-------- DATA RECORDS --------

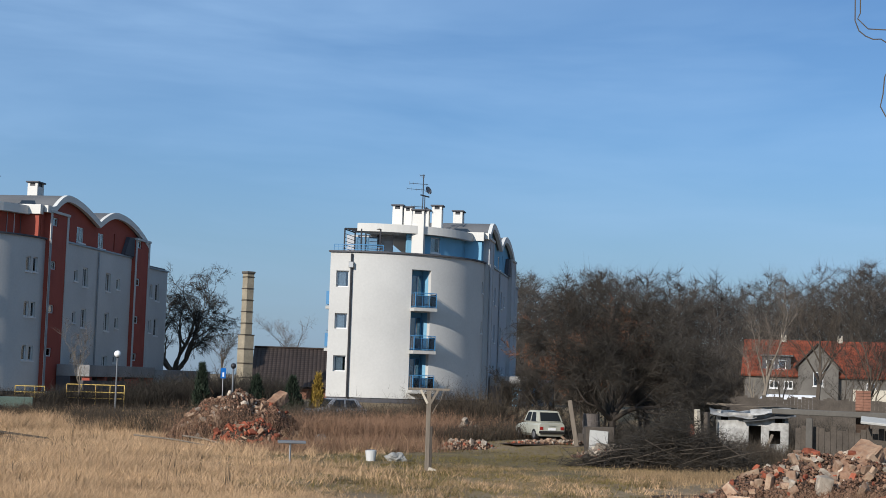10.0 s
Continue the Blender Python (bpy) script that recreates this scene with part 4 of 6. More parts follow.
def bare_tree(name, p, height, spread, seed, label, bark=BARK, twig=TWIG, stems=1, twigs=900, clumps=0, radius=None, lean=0.0, category="tree", bare=0.22, droop=0.0, thick=0.014):
    rnd = random.Random(seed)
    rng = np.random.default_rng(seed)
    t = thing(name, tuple(p), 0, label, category)
    bm = bmesh.new()
    tips = []

    def grow(q, d, length, r, level):
        pts, rad_ = [q.copy()], [r]
        k = 4
        for i in range(k):
            d = (d + Vector((rnd.gauss(0, 0.13), rnd.gauss(0, 0.13), rnd.gauss(0.05, 0.08) - droop * level * 0.05))).normalized()
            q = q + d * (length / k)
            pts.append(q.copy())
            rad_.append(r * (1 - 0.75 * (i + 1) / k))
        tube(bm, pts, rad_, 6 if level < 2 else 4, cap=False)
        for i in range(1, k + 1):
            tips.append((pts[i].copy(), d.copy(), length))
        if level < 3:
            n = rnd.randint(3, 4) if level else rnd.randint(5, 7)
            for i in range(n):
                f = bare + (1 - bare) * (i + rnd.random()) / n if level == 0 else 0.25 + 0.75 * (i + rnd.random()) / n
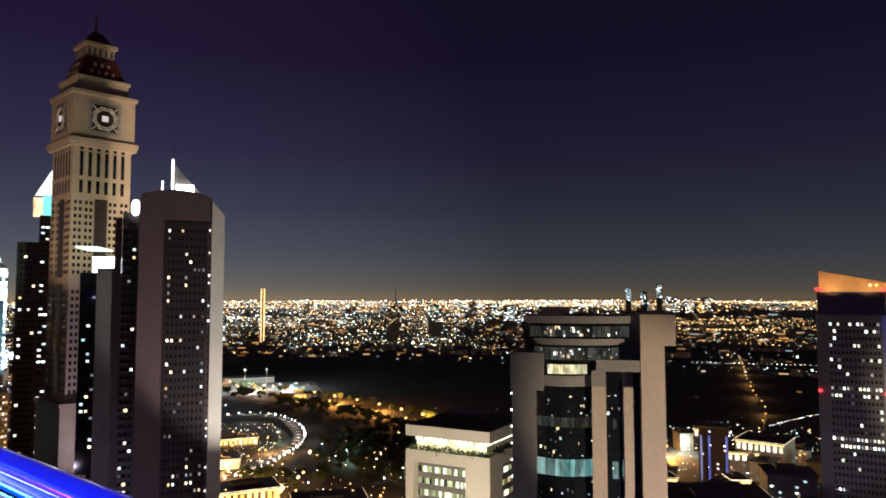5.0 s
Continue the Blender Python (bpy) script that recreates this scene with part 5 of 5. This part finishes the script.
# Truss added out of view to colour handrail and floor blue.
t = thing("light_truss", "unseen steel truss with blue light strips, added over the terrace", "light", pose(-8.0, -3.0, FLOOR + 2.75))
part("truss", Mesh().beam((-9.5, 0, 0.08), (12.0, 0, 0.08), 0.04).beam((-9.5, -0.25, 0.08), (12.0, -0.25, 0.08), 0.04), M_STEEL, t)
for x in (-9.0, -2.0, 5.0, 11.8):
    part("post", Mesh().beam((x, -0.12, -2.75), (x, -0.12, 0.08), 0.045), M_STEEL, t)
for i in range(10):
    part("blue_strip", Mesh().box(-9.3 + 2.14 * i, -7.4 + 2.14 * i, -0.09, 0.09, 0.0, 0.04), L_BLUESTRIP, t, "glowing blue light strip")
# Unseen spots added to turn the handrail blue.
flood("blue_wash", (-1.7, -2.9, FLOOR + 2.7), (-1.75, RAIL_Y, RAIL_Z - 0.2), 26000, (0.008, 0.015, 1.0), 32, 0.12).data.spot_blend = 0.9
for x in (-3.6, -5.4, -7.8, -10.5, -13.5, -16.5):
    flood("blue_wash", (x, -2.9, FLOOR + 2.7), (x - 0.2, RAIL_Y, RAIL_Z - 0.25), 42000 if x < -4 else 30000, (0.008, 0.015, 1.0), 60, 0.12).data.spot_blend = 0.9
# Blue block added out of view for the blue patch in the rail.
t = thing("blue_bench", "unseen glowing blue cube added on the terrace", "bench", pose(1.9, -0.8, FLOOR))
part("body", Mesh().box(-1.2, 1.5, -0.35, 0.3, 0.02, 0.45), glow("added_blue_glow", (0.0004, 0.0015, 1.0), 14.0, None, 0.0, True), t)
# Glowing panes and lamps added out of view to tint the rail violet.
t = thing("bar_window", "unseen violet panes and lamps added on the terrace wall", "window", pose(0, -7.0, FLOOR))
for i in range(8):
    part("pane", Mesh().box(-5.0 + 1.5 * i, -3.7 + 1.5 * i, 0.0, 0.03, 0.9, 2.3), glow("violet_pane", (0.35, 0.16, 0.8), 2.6, (0.12, 0.1, 0.9), 0.6) if i == 0 else bpy.data.materials["violet_pane"], t)
for i in range(9):
    part("lamp", Mesh().gem((-4.6 + 1.15 * i, 0.4, 2.6), 0.07), L_PURE if i % 3 else L_AMBER, t)
# Unseen bulbs added: pink for the rail's top, blue for the pillar screen.
bulb("magenta_wash", (-12.0, -4.5, FLOOR + 2.8), 260, (1.0, 0.05, 0.5), 0.12)
bulb("pillar_wash", (-0.9, -2.3, FLOOR + 2.4), 150, (0.01, 0.01, 1.0), 0.1)
# Glowing wall added beyond the view, for rail and vinyl to mirror blue.
t = thing("light_wall", "unseen tall wall of blue light panels added at the terrace end", "wall", pose(-20.5, 0, FLOOR))
part("frame", Mesh().box(-0.3, -0.06, -12.2, -2.3, 0, 7.2), M_DARKWALL, t)
for i in range(6):
    for j in range(4):
        part("light_panel", Mesh().box(-0.055, 0.0, -12.1 + 1.63 * i, -10.55 + 1.63 * i, 0.2 + 1.72 * j, 1.8 + 1.72 * j), L_WALL, t)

--------

- [DIRECTIONS]: Retype all entries exactly as they appear, dropping the images.

- [COMPLETE RESPONSE]:
10.0 s
Continue the Blender Python (bpy) script that recreates this scene with part 4 of 6. More parts follow.
def bare_tree(name, p, height, spread, seed, label, bark=BARK, twig=TWIG, stems=1, twigs=900, clumps=0, radius=None, lean=0.0, category="tree", bare=0.22, droop=0.0, thick=0.014):
    rnd = random.Random(seed)
    rng = np.random.default_rng(seed)
    t = thing(name, tuple(p), 0, label, category)
    bm = bmesh.new()
    tips = []

    def grow(q, d, length, r, level):
        pts, rad_ = [q.copy()], [r]
        k = 4
        for i in range(k):
            d = (d + Vector((rnd.gauss(0, 0.13), rnd.gauss(0, 0.13), rnd.gauss(0.05, 0.08) - droop * level * 0.05))).normalized()
            q = q + d * (length / k)
            pts.append(q.copy())
            rad_.append(r * (1 - 0.75 * (i + 1) / k))
        tube(bm, pts, rad_, 6 if level < 2 else 4, cap=False)
        for i in range(1, k + 1):
            tips.append((pts[i].copy(), d.copy(), length))
        if level < 3:
            n = rnd.randint(3, 4) if level else rnd.randint(5, 7)
            for i in range(n):
                f = bare + (1 - bare) * (i + rnd.random()) / n if level == 0 else 0.25 + 0.75 * (i + rnd.random()) / n
5.0 s
Continue the Blender Python (bpy) script that recreates this scene with part 5 of 5. This part finishes the script.
# Truss added out of view to colour handrail and floor blue.
t = thing("light_truss", "unseen steel truss with blue light strips, added over the terrace", "light", pose(-8.0, -3.0, FLOOR + 2.75))
part("truss", Mesh().beam((-9.5, 0, 0.08), (12.0, 0, 0.08), 0.04).beam((-9.5, -0.25, 0.08), (12.0, -0.25, 0.08), 0.04), M_STEEL, t)
for x in (-9.0, -2.0, 5.0, 11.8):
    part("post", Mesh().beam((x, -0.12, -2.75), (x, -0.12, 0.08), 0.045), M_STEEL, t)
for i in range(10):
    part("blue_strip", Mesh().box(-9.3 + 2.14 * i, -7.4 + 2.14 * i, -0.09, 0.09, 0.0, 0.04), L_BLUESTRIP, t, "glowing blue light strip")
# Unseen spots added to turn the handrail blue.
flood("blue_wash", (-1.7, -2.9, FLOOR + 2.7), (-1.75, RAIL_Y, RAIL_Z - 0.2), 26000, (0.008, 0.015, 1.0), 32, 0.12).data.spot_blend = 0.9
for x in (-3.6, -5.4, -7.8, -10.5, -13.5, -16.5):
    flood("blue_wash", (x, -2.9, FLOOR + 2.7), (x - 0.2, RAIL_Y, RAIL_Z - 0.25), 42000 if x < -4 else 30000, (0.008, 0.015, 1.0), 60, 0.12).data.spot_blend = 0.9
# Blue block added out of view for the blue patch in the rail.
t = thing("blue_bench", "unseen glowing blue cube added on the terrace", "bench", pose(1.9, -0.8, FLOOR))
part("body", Mesh().box(-1.2, 1.5, -0.35, 0.3, 0.02, 0.45), glow("added_blue_glow", (0.0004, 0.0015, 1.0), 14.0, None, 0.0, True), t)
# Glowing panes and lamps added out of view to tint the rail violet.
t = thing("bar_window", "unseen violet panes and lamps added on the terrace wall", "window", pose(0, -7.0, FLOOR))
for i in range(8):
    part("pane", Mesh().box(-5.0 + 1.5 * i, -3.7 + 1.5 * i, 0.0, 0.03, 0.9, 2.3), glow("violet_pane", (0.35, 0.16, 0.8), 2.6, (0.12, 0.1, 0.9), 0.6) if i == 0 else bpy.data.materials["violet_pane"], t)
for i in range(9):
    part("lamp", Mesh().gem((-4.6 + 1.15 * i, 0.4, 2.6), 0.07), L_PURE if i % 3 else L_AMBER, t)
# Unseen bulbs added: pink for the rail's top, blue for the pillar screen.
bulb("magenta_wash", (-12.0, -4.5, FLOOR + 2.8), 260, (1.0, 0.05, 0.5), 0.12)
bulb("pillar_wash", (-0.9, -2.3, FLOOR + 2.4), 150, (0.01, 0.01, 1.0), 0.1)
# Glowing wall added beyond the view, for rail and vinyl to mirror blue.
t = thing("light_wall", "unseen tall wall of blue light panels added at the terrace end", "wall", pose(-20.5, 0, FLOOR))
part("frame", Mesh().box(-0.3, -0.06, -12.2, -2.3, 0, 7.2), M_DARKWALL, t)
for i in range(6):
    for j in range(4):
        part("light_panel", Mesh().box(-0.055, 0.0, -12.1 + 1.63 * i, -10.55 + 1.63 * i, 0.2 + 1.72 * j, 1.8 + 1.72 * j), L_WALL, t)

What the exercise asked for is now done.